Protesters took to the streets in a number of Brazilian cities on Thursday to show their disapproval of the government’s spending of public money on this year’s World Cup.
The biggest protest, in São Paulo, saw around 1,000 people march down the central business avenue, Avenida Paulista for the fourth time in 2014.
A similar number of military police also lined the streets, protecting businesses and onlookers from potential vandalism and violence – seen at previous events. Traffic was diverted away from the protest and police blocked demonstrators from entering side streets.
Although agitated masked individuals, purporting to be from the anarchy-loving Black Bloc group, united at the head of the protest and verbally abused photojournalists at the scene on more than one occasion, Thursday’s protests saw no violence and no arrests unlike previous editions of the demonstrations held under the general banner of “Não Vai Ter Copa” (Portuguese for “There Will Be No Cup”).
The protest largely related to the upcoming World Cup, but some condemned police violence: protesters reminded onlookers of the recent case of Cláudio Ferreira, who was dragged behind a police car through the streets of Rio after being shot in a police operation against armed gangs in a favela community in the city.
Others gave a reminder of next week’s 50th anniversary of the 1964 coup d’état and ensuing military dictatorship – of which protesters said today’s military police are a living legacy.
One of the São Paulo protest’s organisers, 20-year-old Vitor Araújo, said that its peaceful nature had shown that the demonstrators just wanted a platform to air their grievances, and that police had provoked tensions and violence at previous events:
“We’ve shown that things don’t start with us,” Araúja told Folha de S.Paulo newspaper. “We organized ourselves in such a way to avoid any kind of problem, as they start only when the military police repress them.”
At the end of the protest, the city’s fifth edition was announced for Tuesday 15 April.
William Oliveira, a 30-year-old tourism student from São Paulo told the Anadolu Agency that it was his right to come to the street to protests: “I’m hoping the country will improve now that people are coming out onto the streets, going online, and fighting for their rights.”
“We’re here to protest, legitimately, against public money being spent for private ends,” São Paulo teacher Jaqueline Meire, 24, told AA.
“We know there is no way we can take back the money that has already been invested in the [World Cup] stadiums, but I hope that as a result of these protests our grievances, demands for public services like transport, health and education, will be addressed.”
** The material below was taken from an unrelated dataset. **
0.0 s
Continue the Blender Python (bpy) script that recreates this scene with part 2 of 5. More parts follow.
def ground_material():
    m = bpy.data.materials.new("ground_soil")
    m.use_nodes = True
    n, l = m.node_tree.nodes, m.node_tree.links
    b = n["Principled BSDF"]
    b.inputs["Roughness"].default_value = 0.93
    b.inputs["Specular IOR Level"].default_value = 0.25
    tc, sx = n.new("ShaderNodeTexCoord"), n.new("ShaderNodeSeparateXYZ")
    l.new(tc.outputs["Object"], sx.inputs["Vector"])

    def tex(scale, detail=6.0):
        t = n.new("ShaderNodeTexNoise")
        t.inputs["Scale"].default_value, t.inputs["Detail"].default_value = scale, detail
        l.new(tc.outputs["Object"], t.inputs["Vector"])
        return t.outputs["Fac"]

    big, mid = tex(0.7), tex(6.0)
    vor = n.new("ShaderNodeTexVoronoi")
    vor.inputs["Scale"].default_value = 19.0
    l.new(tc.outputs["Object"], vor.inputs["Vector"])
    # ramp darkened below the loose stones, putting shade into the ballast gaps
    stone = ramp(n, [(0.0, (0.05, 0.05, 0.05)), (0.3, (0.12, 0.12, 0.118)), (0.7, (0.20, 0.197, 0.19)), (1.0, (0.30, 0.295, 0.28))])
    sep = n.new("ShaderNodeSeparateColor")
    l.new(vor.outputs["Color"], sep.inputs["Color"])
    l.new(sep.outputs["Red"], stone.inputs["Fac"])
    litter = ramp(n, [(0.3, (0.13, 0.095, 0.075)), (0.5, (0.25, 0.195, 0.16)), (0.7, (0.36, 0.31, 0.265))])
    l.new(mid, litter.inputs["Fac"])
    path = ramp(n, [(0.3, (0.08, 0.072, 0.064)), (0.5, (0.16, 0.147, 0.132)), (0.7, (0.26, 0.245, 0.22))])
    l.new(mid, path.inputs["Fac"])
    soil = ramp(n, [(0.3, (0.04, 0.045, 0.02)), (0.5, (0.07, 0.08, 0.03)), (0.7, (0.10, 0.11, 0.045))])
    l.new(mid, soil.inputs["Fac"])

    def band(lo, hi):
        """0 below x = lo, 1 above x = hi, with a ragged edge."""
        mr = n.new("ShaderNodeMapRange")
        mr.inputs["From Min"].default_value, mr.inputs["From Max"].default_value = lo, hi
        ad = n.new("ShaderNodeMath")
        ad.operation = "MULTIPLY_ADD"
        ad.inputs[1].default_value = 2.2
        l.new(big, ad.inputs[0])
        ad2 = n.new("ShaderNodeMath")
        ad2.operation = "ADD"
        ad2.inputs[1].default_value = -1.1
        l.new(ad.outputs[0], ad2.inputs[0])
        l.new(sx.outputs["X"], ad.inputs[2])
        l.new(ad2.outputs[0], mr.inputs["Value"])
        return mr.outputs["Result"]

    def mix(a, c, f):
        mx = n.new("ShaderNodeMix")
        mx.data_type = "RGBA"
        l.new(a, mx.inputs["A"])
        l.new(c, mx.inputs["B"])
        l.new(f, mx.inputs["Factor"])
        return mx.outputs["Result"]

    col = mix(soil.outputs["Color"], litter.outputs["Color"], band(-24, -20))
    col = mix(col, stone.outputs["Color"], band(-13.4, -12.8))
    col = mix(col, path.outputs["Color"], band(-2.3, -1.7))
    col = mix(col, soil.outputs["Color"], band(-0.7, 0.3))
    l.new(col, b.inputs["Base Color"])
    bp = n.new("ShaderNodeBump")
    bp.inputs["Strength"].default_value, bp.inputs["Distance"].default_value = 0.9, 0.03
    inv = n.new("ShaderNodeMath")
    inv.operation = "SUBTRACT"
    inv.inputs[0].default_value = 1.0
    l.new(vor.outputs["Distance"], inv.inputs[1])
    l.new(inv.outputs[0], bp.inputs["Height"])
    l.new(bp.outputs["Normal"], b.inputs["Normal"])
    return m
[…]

An anti-World Cup demonstration was also held in Rio de Janeiro, where protesters gathered at the Central Station, before marching on the city’s main Avenida Presidente Vargas road.
Similar small-scale events were also held in Fortaleza and Belo Horizonte.
Despite their small scale, the nationwide coordination of Thursday’s protests was reminiscent of the mass protests seen during the Confederations Cup in June 2013 and the way in which they were organized.
And although Thursday’s protests are a far cry from last year’s mass protests, in terms of numbers, they have maintained surprising momentum and appear intent on continuing until the World Cup begins in São Paulo on June 12.
Indeed, a protest has already been called for near the city’s World Cup Arena Corinthians stadium, also known as the Itaquerão, for the tournament’s opening match between Brazil and Croatia.